Delhi: At his mother's home at 10 Janpath in Delhi, Rahul Gandhi, bearded and in a white kurta pyjama, delivered a simple and honest analysis of his party's disastrous performance and his own role in Uttar Pradesh. "I led the campaign, so it is my responsibility," he said, adding that the result "is a good lesson for me." Despite Mr Gandhi serving as the face of the Congress campaign, the party improved its total by just seven seats - it now has 28 seats in the 403-member assembly, putting it in fourth place. It had hoped for about triple that number. Mr Gandhi congratulated the Samajwadi Party and its young leader, Akhilesh Yadav, for its clear victory. "The mood (in UP) was for the Samajwadi Party," he conceded. His sister, Priyanka, who had campaigned for him, hugged him after his remarks.
Mr Gandhi said, "I will continue my work as I promised the people of UP" and said the Congress will focus on improving its organizational structure in the state. "Our fundamentals were weak," he said.

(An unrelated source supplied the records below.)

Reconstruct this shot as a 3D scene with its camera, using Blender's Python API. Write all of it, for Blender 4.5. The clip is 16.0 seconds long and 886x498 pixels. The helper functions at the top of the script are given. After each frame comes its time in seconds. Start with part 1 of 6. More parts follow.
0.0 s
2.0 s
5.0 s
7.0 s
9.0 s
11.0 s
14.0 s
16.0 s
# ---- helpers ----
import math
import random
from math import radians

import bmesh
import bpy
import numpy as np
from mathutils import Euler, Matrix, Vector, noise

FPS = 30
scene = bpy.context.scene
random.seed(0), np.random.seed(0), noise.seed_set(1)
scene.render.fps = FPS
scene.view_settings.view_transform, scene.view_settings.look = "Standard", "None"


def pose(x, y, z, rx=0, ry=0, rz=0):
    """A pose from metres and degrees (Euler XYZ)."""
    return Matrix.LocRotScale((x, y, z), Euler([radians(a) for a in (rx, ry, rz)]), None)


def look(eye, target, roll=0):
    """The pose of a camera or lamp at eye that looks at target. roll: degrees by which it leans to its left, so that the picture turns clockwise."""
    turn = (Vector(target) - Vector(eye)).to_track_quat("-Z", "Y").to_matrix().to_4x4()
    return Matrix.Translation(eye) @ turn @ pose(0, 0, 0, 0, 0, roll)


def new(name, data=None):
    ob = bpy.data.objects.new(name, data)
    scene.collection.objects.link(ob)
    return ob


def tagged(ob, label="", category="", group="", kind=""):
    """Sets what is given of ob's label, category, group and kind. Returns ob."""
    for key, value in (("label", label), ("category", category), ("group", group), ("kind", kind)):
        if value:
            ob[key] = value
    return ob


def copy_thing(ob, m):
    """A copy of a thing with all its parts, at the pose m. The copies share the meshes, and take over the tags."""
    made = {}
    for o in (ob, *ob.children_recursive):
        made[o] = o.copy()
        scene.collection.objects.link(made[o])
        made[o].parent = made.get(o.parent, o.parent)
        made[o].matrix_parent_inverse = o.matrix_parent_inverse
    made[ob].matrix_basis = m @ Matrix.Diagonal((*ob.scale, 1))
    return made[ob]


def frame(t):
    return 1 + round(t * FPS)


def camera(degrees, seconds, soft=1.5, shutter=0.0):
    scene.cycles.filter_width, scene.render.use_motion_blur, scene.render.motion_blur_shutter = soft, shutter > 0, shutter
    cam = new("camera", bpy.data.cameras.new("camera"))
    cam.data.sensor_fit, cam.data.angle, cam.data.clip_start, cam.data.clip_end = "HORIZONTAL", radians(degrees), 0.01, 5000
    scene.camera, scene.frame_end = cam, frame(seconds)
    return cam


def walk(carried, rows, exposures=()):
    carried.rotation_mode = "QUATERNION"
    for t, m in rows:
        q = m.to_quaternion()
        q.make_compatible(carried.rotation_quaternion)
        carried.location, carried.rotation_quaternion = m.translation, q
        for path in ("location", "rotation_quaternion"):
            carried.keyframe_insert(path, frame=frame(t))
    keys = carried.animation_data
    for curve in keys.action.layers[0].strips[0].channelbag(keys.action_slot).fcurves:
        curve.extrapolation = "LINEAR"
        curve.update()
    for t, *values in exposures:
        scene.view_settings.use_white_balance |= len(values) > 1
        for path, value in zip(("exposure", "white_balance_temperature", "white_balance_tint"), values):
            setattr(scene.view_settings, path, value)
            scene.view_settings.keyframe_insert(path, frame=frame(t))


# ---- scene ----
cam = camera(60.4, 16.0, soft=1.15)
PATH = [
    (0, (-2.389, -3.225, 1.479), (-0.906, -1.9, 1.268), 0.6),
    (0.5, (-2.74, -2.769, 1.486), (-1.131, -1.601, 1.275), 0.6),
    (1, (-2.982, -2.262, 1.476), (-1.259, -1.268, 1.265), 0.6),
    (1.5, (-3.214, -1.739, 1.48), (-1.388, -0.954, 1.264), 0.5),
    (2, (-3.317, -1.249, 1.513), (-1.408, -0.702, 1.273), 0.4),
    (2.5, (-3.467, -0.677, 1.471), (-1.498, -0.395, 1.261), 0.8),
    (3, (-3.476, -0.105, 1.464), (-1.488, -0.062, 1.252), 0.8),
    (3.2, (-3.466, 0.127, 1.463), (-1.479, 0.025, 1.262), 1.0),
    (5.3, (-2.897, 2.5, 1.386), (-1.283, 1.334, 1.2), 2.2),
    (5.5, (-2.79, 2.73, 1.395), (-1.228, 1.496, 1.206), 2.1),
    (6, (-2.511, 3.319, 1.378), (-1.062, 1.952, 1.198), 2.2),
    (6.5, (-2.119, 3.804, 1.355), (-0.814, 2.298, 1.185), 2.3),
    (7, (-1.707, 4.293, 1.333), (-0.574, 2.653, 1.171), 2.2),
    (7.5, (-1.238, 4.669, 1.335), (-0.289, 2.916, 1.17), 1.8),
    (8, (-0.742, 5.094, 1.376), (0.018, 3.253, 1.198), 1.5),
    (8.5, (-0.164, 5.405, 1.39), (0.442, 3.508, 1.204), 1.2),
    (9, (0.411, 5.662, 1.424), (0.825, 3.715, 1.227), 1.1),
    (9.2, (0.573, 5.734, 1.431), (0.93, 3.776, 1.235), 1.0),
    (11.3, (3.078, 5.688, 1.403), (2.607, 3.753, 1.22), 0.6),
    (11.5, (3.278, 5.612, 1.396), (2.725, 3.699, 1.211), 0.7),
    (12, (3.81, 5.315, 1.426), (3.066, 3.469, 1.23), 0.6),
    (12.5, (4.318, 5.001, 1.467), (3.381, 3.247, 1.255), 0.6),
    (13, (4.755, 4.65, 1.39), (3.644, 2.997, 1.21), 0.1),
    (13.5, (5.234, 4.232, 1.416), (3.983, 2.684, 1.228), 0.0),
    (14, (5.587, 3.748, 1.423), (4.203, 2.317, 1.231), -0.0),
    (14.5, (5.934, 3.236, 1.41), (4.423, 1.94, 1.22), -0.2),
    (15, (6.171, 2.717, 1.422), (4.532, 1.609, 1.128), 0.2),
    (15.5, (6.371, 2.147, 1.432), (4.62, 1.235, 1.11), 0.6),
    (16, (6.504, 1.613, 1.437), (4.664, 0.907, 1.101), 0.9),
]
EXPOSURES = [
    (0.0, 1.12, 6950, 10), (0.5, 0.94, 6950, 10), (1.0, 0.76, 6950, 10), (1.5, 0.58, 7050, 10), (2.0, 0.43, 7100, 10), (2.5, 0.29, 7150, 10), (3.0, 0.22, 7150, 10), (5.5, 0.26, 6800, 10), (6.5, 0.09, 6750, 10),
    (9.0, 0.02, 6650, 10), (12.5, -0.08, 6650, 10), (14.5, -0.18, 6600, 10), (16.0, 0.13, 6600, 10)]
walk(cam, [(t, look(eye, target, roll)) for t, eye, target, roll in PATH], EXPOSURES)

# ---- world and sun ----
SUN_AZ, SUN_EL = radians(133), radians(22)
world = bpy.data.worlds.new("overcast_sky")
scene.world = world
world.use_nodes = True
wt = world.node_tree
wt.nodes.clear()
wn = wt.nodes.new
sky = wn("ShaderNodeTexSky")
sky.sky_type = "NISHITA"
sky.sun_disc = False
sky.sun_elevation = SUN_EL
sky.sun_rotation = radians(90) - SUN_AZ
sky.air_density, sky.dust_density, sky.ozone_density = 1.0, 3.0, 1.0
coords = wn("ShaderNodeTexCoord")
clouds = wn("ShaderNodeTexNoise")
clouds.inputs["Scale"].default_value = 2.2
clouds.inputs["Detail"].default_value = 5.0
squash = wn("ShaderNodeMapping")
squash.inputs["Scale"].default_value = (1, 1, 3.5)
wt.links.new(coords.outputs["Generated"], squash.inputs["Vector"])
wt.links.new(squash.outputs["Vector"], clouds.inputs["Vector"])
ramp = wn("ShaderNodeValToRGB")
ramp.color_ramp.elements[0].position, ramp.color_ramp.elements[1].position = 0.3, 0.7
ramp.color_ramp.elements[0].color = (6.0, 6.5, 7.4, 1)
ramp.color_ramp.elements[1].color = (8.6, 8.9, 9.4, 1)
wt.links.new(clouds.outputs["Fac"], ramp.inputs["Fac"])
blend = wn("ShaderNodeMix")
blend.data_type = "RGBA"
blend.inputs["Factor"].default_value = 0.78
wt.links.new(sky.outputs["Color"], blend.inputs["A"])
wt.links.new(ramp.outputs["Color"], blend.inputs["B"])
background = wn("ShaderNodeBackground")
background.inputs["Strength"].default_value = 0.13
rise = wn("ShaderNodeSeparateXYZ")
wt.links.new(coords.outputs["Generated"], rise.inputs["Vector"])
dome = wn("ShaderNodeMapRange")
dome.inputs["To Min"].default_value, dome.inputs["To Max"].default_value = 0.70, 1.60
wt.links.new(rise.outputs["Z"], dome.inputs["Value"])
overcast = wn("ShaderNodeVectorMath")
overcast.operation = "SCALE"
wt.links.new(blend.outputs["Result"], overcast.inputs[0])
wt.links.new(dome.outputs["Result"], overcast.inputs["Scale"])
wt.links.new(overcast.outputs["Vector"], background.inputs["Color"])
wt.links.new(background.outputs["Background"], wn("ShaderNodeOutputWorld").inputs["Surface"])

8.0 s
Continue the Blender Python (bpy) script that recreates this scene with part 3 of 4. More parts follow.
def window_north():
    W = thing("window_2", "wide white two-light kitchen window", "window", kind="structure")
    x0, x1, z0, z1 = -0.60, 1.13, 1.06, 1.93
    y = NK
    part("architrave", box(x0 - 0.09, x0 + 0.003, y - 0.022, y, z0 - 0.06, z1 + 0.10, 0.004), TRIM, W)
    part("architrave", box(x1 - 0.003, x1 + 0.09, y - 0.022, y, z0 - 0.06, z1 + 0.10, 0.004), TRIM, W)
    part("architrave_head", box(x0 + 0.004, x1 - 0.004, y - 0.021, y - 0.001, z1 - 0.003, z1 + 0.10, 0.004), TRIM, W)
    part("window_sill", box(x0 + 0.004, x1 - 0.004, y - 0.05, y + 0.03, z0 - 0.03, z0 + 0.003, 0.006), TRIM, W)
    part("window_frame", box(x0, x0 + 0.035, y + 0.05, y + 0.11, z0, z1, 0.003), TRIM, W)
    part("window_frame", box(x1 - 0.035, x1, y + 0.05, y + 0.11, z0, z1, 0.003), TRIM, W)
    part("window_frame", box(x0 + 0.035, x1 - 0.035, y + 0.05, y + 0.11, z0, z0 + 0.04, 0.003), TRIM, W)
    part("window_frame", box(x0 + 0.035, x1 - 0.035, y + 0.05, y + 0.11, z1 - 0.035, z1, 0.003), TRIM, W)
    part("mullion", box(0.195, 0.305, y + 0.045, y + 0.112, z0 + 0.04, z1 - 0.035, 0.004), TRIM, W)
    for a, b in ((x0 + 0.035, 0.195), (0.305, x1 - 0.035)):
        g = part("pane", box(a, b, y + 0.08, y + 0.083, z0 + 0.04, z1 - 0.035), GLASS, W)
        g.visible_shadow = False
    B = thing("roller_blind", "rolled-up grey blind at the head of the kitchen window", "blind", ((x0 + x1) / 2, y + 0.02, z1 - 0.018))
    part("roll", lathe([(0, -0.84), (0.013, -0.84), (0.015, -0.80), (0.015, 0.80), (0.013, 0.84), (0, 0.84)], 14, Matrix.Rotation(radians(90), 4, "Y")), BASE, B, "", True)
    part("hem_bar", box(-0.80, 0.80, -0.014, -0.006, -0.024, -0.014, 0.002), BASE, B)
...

His admission of failure over-rode embarrassingly sycophantic comments from his party all morning, praising Mr Gandhi for turning the Congress into a party to be taken seriously once again in the Gandhis' home state. Digvijaya Singh, who is in charge of UP for the Congress, met Sonia Gandhi and offered to resign. He also added that Mr Gandhi was not projected as the chief minister for the state; therefore, he concluded, the defeat does not reflect on Mr Gandhi's stature as a leader. "The job of a star campaigner," party spokesperson Renuka Chowdhury said of Mr Gandhi, "is to draw masses and spell out the party ideology."
Particularly biting for the Gandhis is the flat rejection in Amethi and Rae Bareli, constituencies represented by Rahul and Sonia Gandhi in the Lok Sabha. Of the ten seats here, the Congress won just two despite vigorous campaigning by Priyanka, Sonia and Mr Gandhi.
Throughout the campaign, Mr Gandhi, who is 41, was compared and contrasted with 38-year-old Akhilesh Yadav. "There is only one youth leader," claimed Mr Yadav's supporters today as they placed a turban on his head to commemorate his victory.
Mr Gandhi's campaign may not have been effective, but it did not lack effort. In 48 days, he held 211 rallies. He was seen often walking from one village to another, talking to farmers about their concerns, spending nights at the homes of Dalits. Mayawati, who was voted out as chief minister today, attacked him for turning these visits into photo ops. Mr Gandhi said the criticism would not faze him. What did not work was his heavy-handed pitch to the state's Muslims, who make up 18% of the population. Mr Gandhi focused on a new minority quota that would reserve government jobs and seats in colleges for backward Muslim castes. He was accused of communalising politics, but remained undeterred. His agenda was adopted clumsily by leaders like Salman Khurshid, who defied election guidelines to invoke the quota at rallies in Muslim constituencies. The hard-sell did not work among Muslims, who opted for the Samajwadi Party; the BJP believes it also benefited from Mr Gandhi's minority politics.
As the BJP pointed out, Mr Gandhi now carries the burden of two lost elections that he was closely associated with. In 2010, he took a leading role in the Bihar elections, but failed to budge voters who stuck by the partnership between the BJP and Nitish Kumar. He said today that "Organisationally we are not where we should be in UP. So that is where our lot of work is going to be...I will continue that...I view my work as working for the people. I will do my work". His party has suggested that he will be their candidate for prime minister in the general elections in 2014. While it may not second guess its decision, Mr Gandhi, who has resisted attempts to push him to the head of his party, may put up a tougher fight than before.